# Extracted material
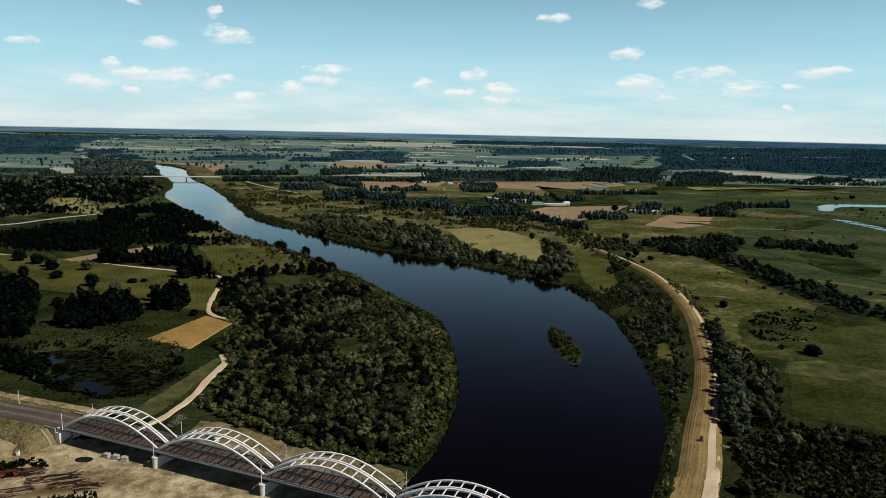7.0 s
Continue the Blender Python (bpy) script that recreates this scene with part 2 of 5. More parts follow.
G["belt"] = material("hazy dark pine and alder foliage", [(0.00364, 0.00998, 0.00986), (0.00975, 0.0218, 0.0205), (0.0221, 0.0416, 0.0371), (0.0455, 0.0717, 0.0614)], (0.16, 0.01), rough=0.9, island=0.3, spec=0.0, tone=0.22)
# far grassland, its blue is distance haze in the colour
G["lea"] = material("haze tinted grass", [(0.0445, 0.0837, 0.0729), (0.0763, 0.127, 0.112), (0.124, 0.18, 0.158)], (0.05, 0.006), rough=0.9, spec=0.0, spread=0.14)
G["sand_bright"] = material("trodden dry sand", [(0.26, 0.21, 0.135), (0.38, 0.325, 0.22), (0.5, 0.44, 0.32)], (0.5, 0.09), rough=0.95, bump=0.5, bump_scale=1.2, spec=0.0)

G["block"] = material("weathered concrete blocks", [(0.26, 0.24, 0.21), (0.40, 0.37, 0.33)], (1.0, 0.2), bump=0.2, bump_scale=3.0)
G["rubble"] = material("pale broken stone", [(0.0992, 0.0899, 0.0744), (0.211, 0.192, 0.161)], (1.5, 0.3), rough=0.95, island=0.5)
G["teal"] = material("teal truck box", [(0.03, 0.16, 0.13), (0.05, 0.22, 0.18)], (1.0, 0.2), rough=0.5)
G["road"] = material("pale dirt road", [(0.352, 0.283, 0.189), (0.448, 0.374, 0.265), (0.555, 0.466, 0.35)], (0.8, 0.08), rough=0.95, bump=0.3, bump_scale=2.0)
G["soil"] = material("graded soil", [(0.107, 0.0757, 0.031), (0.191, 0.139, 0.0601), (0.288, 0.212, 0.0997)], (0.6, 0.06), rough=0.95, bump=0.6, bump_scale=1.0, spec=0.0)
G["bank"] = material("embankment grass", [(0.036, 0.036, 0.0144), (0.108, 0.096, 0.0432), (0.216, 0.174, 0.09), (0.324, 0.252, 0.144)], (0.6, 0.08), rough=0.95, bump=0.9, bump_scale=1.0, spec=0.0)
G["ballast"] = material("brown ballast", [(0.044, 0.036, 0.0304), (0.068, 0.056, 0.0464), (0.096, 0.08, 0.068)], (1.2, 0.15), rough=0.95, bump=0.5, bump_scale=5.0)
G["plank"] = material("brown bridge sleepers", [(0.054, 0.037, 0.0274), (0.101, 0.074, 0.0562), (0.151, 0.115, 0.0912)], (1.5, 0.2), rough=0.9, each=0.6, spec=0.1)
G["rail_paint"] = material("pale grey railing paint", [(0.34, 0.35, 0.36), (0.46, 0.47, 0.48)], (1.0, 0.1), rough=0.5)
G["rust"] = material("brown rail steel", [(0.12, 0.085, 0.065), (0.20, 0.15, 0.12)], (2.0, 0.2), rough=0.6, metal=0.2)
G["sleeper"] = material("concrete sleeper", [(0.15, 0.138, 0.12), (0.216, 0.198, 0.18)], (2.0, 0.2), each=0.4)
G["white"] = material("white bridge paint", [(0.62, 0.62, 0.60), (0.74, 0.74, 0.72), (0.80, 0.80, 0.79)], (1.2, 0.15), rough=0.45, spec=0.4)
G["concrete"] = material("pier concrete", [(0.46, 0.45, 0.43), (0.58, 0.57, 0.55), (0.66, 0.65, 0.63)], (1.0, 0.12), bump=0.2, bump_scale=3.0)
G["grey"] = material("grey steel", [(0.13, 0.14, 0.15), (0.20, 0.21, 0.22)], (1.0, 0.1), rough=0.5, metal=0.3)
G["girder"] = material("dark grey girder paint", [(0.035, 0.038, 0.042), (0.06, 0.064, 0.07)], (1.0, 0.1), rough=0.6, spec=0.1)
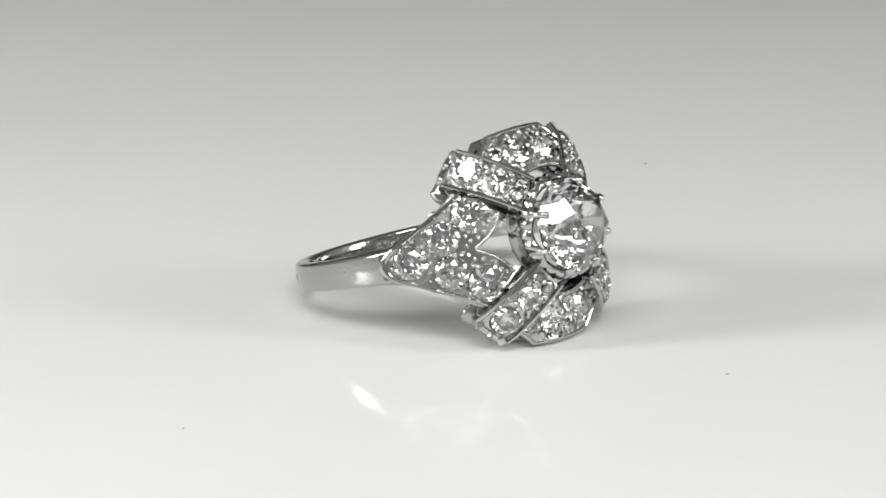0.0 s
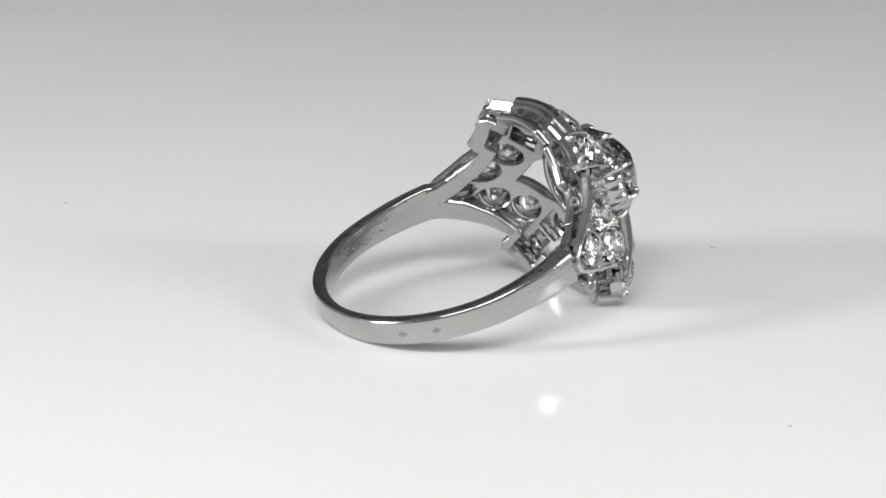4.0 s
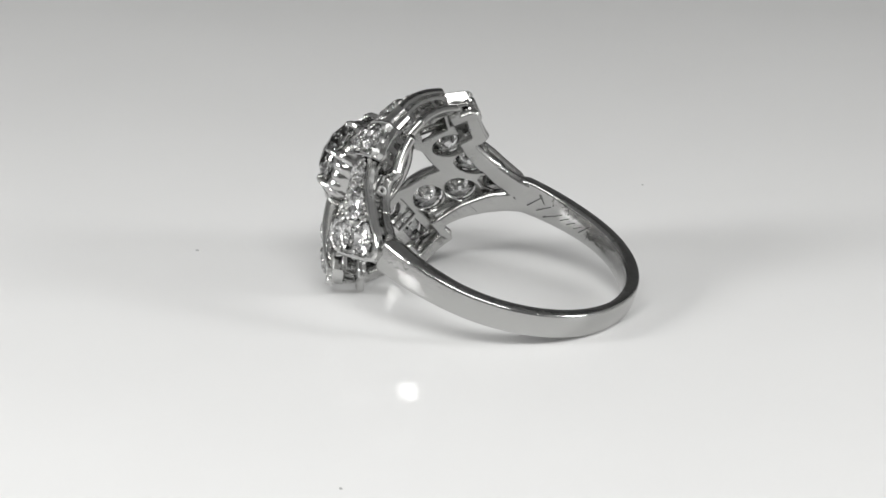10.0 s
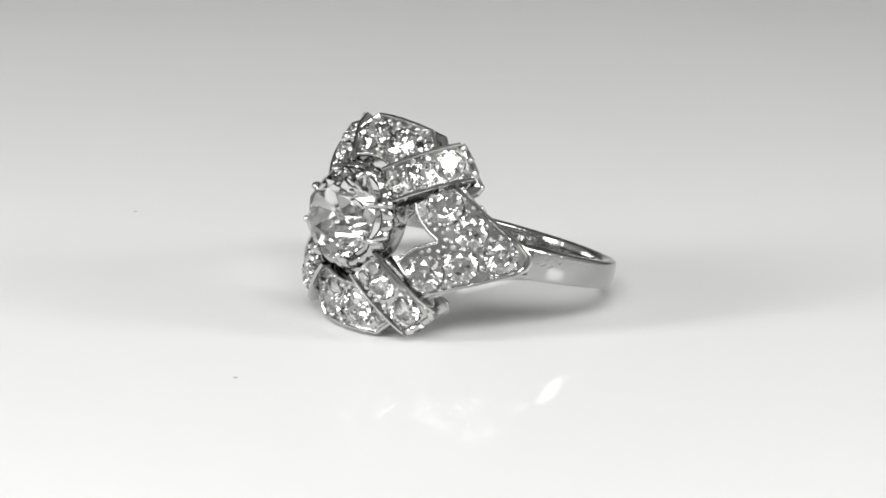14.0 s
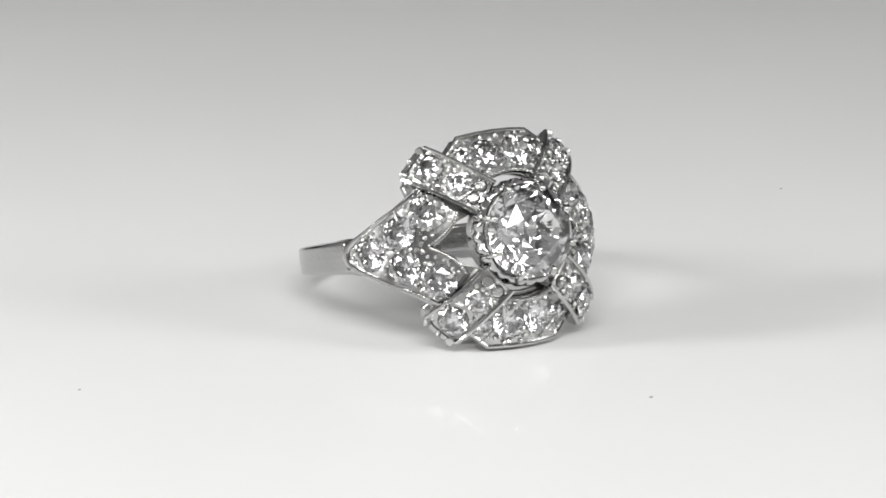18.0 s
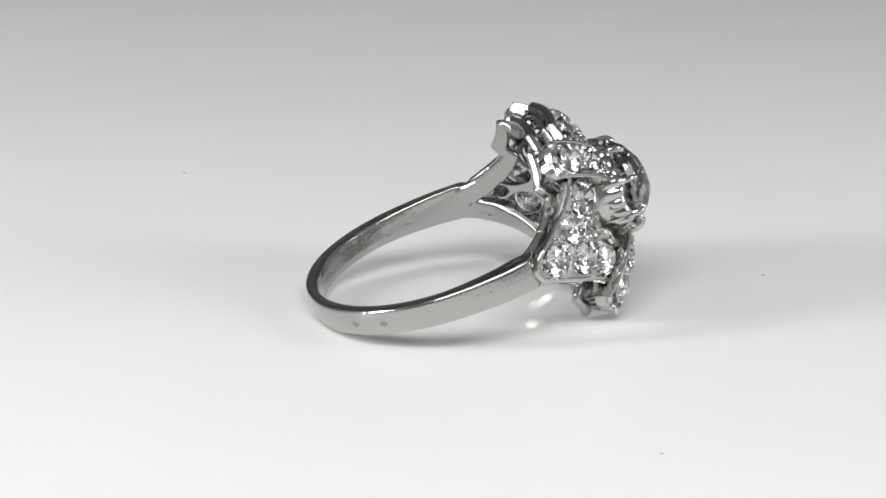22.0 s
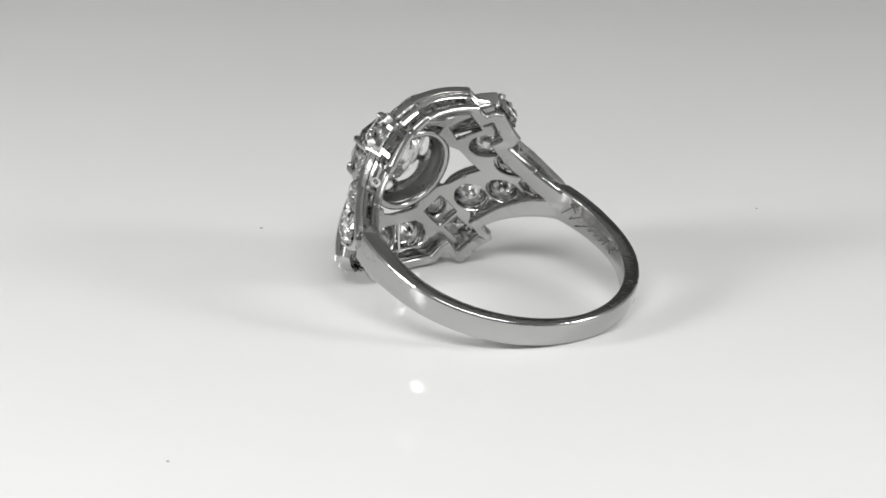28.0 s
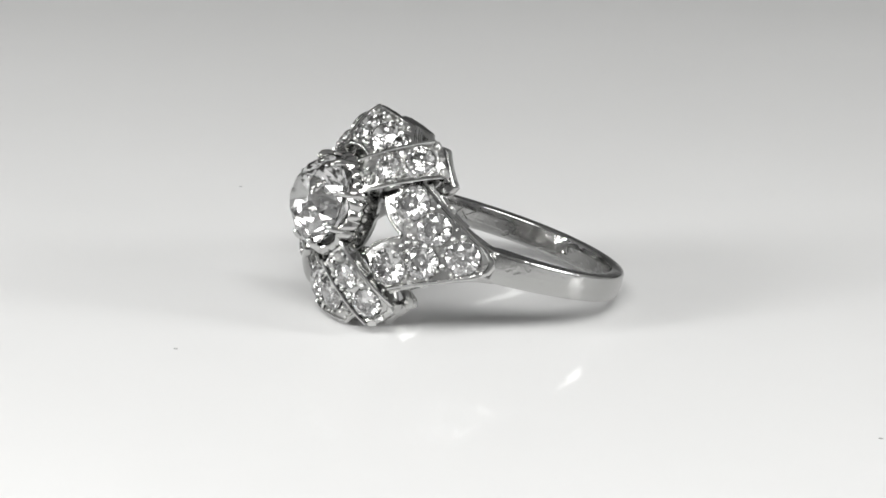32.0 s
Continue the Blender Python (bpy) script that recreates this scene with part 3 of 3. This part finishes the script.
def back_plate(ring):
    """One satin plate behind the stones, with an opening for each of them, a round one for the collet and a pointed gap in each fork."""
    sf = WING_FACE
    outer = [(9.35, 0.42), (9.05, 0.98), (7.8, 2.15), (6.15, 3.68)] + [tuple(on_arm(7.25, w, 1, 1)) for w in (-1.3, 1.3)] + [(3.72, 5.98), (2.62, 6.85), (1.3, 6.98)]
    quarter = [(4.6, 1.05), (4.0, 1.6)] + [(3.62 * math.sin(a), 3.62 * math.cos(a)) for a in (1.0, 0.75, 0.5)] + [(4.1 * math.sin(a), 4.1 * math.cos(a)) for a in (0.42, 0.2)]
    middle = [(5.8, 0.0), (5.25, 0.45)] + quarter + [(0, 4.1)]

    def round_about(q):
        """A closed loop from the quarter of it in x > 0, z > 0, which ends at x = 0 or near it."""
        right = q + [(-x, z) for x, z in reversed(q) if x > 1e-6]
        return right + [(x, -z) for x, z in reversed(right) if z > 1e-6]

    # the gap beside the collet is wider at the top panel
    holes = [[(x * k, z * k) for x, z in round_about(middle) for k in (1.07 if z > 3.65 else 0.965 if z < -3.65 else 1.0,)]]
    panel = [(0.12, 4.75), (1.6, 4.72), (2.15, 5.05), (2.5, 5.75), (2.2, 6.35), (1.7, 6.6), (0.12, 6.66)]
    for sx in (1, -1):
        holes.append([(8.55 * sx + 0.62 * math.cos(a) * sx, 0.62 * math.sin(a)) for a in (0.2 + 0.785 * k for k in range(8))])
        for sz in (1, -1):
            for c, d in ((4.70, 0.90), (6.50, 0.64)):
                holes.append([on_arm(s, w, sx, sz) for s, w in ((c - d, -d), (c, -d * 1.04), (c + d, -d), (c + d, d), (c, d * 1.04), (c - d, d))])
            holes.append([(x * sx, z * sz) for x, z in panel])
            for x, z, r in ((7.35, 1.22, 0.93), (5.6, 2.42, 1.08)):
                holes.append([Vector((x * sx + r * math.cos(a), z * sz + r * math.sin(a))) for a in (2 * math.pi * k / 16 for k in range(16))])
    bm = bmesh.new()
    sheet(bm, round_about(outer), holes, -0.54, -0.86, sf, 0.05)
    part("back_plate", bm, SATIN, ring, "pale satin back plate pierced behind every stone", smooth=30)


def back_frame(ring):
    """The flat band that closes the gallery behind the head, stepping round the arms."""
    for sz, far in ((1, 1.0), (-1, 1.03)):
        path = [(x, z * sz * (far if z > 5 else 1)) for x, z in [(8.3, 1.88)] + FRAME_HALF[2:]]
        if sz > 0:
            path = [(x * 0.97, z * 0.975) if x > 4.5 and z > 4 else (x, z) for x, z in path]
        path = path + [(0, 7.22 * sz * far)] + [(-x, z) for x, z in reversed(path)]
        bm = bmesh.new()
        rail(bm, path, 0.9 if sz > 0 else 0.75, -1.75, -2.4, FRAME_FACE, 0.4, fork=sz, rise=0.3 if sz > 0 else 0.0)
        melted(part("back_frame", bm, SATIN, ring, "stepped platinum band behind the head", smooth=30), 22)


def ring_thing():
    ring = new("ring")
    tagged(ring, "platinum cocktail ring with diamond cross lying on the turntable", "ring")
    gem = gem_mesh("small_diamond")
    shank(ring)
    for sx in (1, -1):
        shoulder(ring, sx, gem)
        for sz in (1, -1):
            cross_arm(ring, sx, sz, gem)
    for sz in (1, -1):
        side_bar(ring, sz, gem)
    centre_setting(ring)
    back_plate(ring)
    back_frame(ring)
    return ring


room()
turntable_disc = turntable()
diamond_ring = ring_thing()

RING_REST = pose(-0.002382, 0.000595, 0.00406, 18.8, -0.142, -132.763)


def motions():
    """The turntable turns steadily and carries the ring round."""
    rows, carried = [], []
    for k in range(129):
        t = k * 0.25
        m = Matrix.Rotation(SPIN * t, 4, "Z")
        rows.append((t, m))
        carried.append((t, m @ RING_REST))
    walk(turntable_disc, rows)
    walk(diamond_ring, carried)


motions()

# Directions
Without the pictures, copy the entries from their first line through the line containing "bump=0.5, bump_scale=1.2, spec=0.0)", and only those lines.

# Response to this exercise
7.0 s
Continue the Blender Python (bpy) script that recreates this scene with part 2 of 5. More parts follow.
G["belt"] = material("hazy dark pine and alder foliage", [(0.00364, 0.00998, 0.00986), (0.00975, 0.0218, 0.0205), (0.0221, 0.0416, 0.0371), (0.0455, 0.0717, 0.0614)], (0.16, 0.01), rough=0.9, island=0.3, spec=0.0, tone=0.22)
# far grassland, its blue is distance haze in the colour
G["lea"] = material("haze tinted grass", [(0.0445, 0.0837, 0.0729), (0.0763, 0.127, 0.112), (0.124, 0.18, 0.158)], (0.05, 0.006), rough=0.9, spec=0.0, spread=0.14)
G["sand_bright"] = material("trodden dry sand", [(0.26, 0.21, 0.135), (0.38, 0.325, 0.22), (0.5, 0.44, 0.32)], (0.5, 0.09), rough=0.95, bump=0.5, bump_scale=1.2, spec=0.0)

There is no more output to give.